- _Supplied data_:
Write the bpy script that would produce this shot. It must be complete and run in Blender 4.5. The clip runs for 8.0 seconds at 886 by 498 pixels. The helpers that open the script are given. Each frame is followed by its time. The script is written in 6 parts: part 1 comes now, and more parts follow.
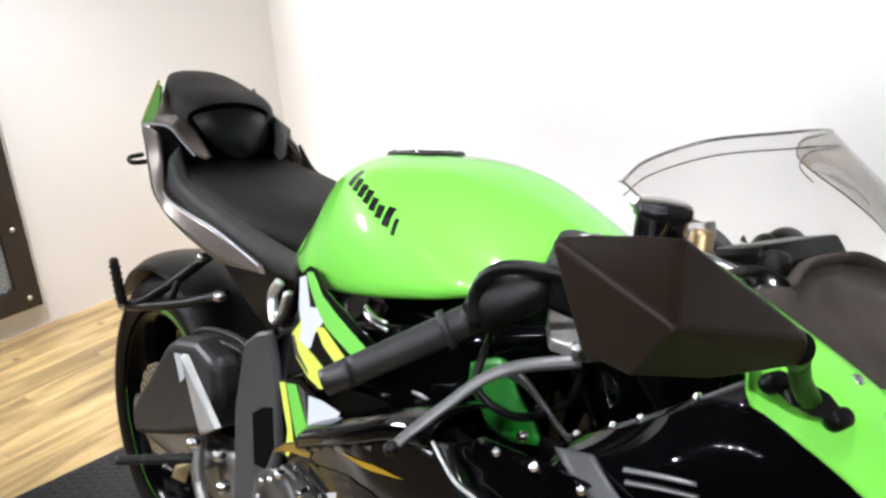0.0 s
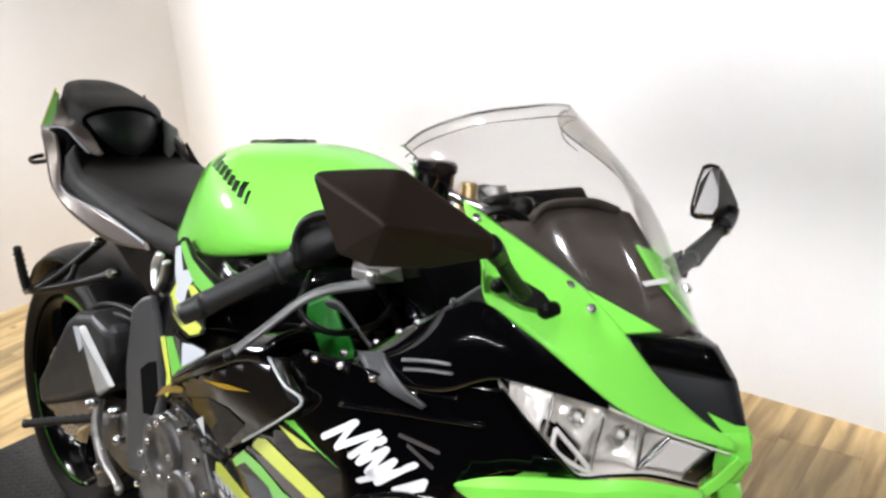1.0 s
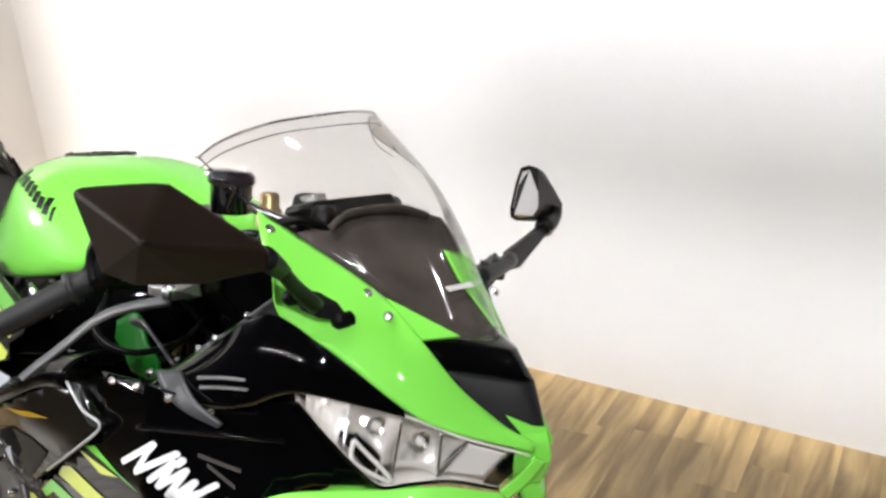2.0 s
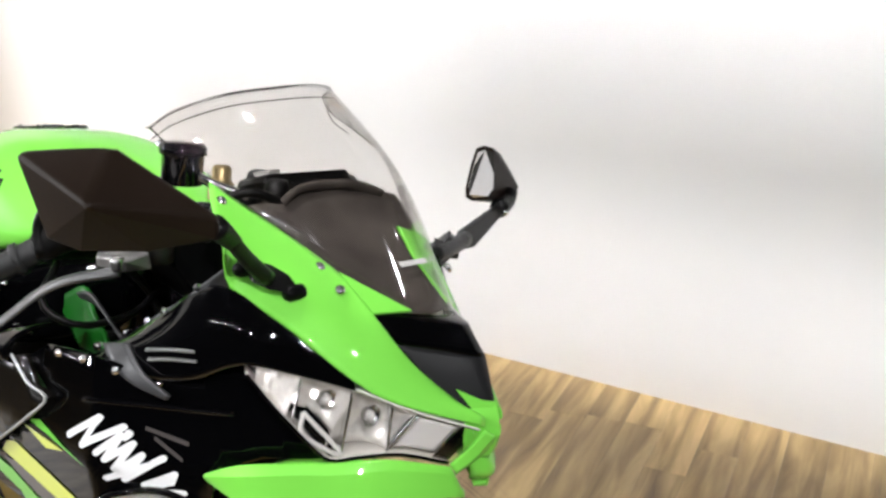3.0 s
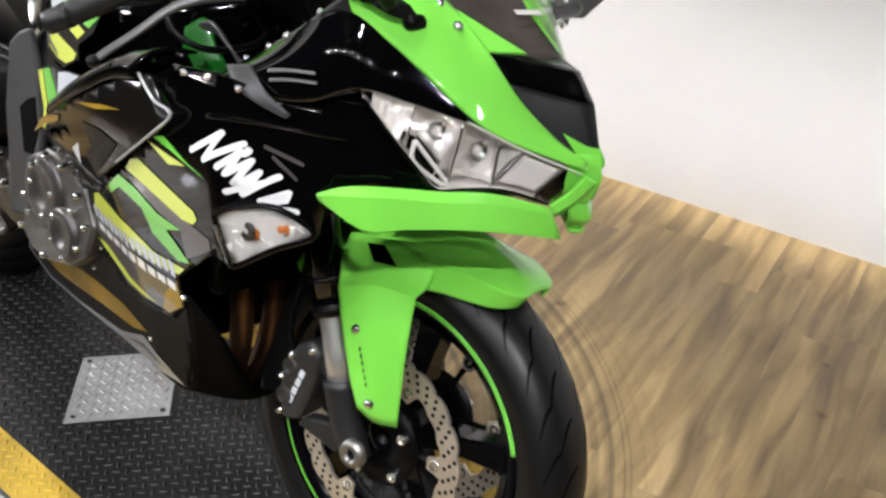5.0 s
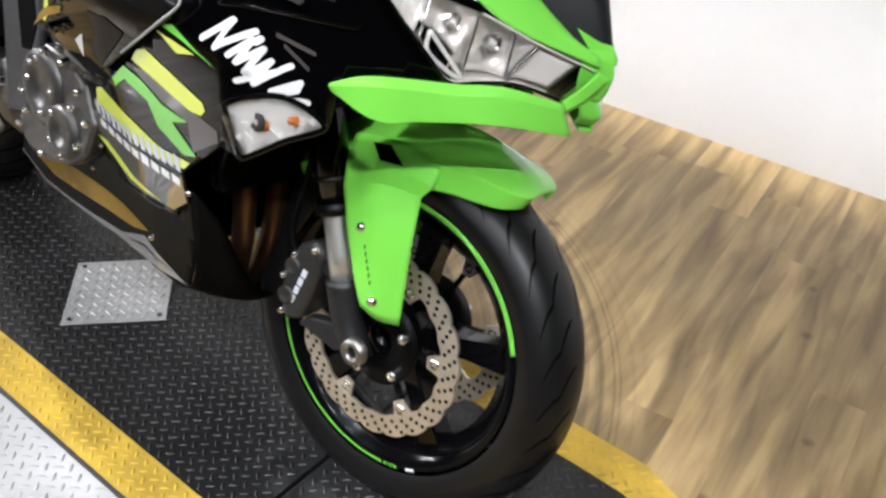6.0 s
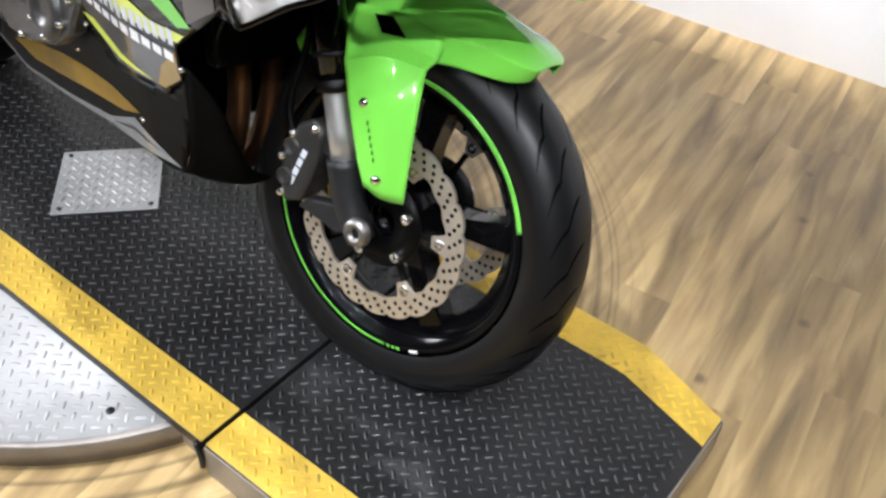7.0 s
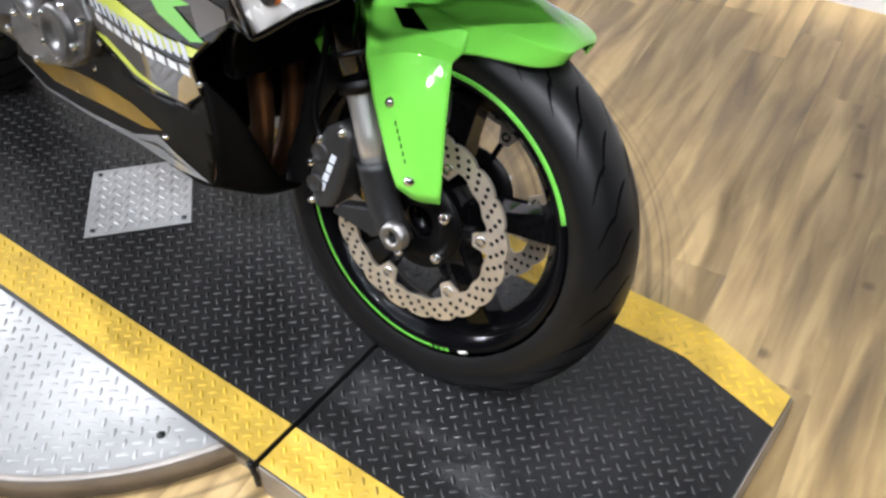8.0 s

- _What the task asks_: Copy each line in full and exactly, omitting any picture.

- _The answer_:
Write the bpy script that would produce this shot. It must be complete and run in Blender 4.5. The clip runs for 8.0 seconds at 886 by 498 pixels. The helpers that open the script are given. Each frame is followed by its time. The script is written in 6 parts: part 1 comes now, and more parts follow.
0.0 s
1.0 s
2.0 s
3.0 s
5.0 s
6.0 s
7.0 s
8.0 s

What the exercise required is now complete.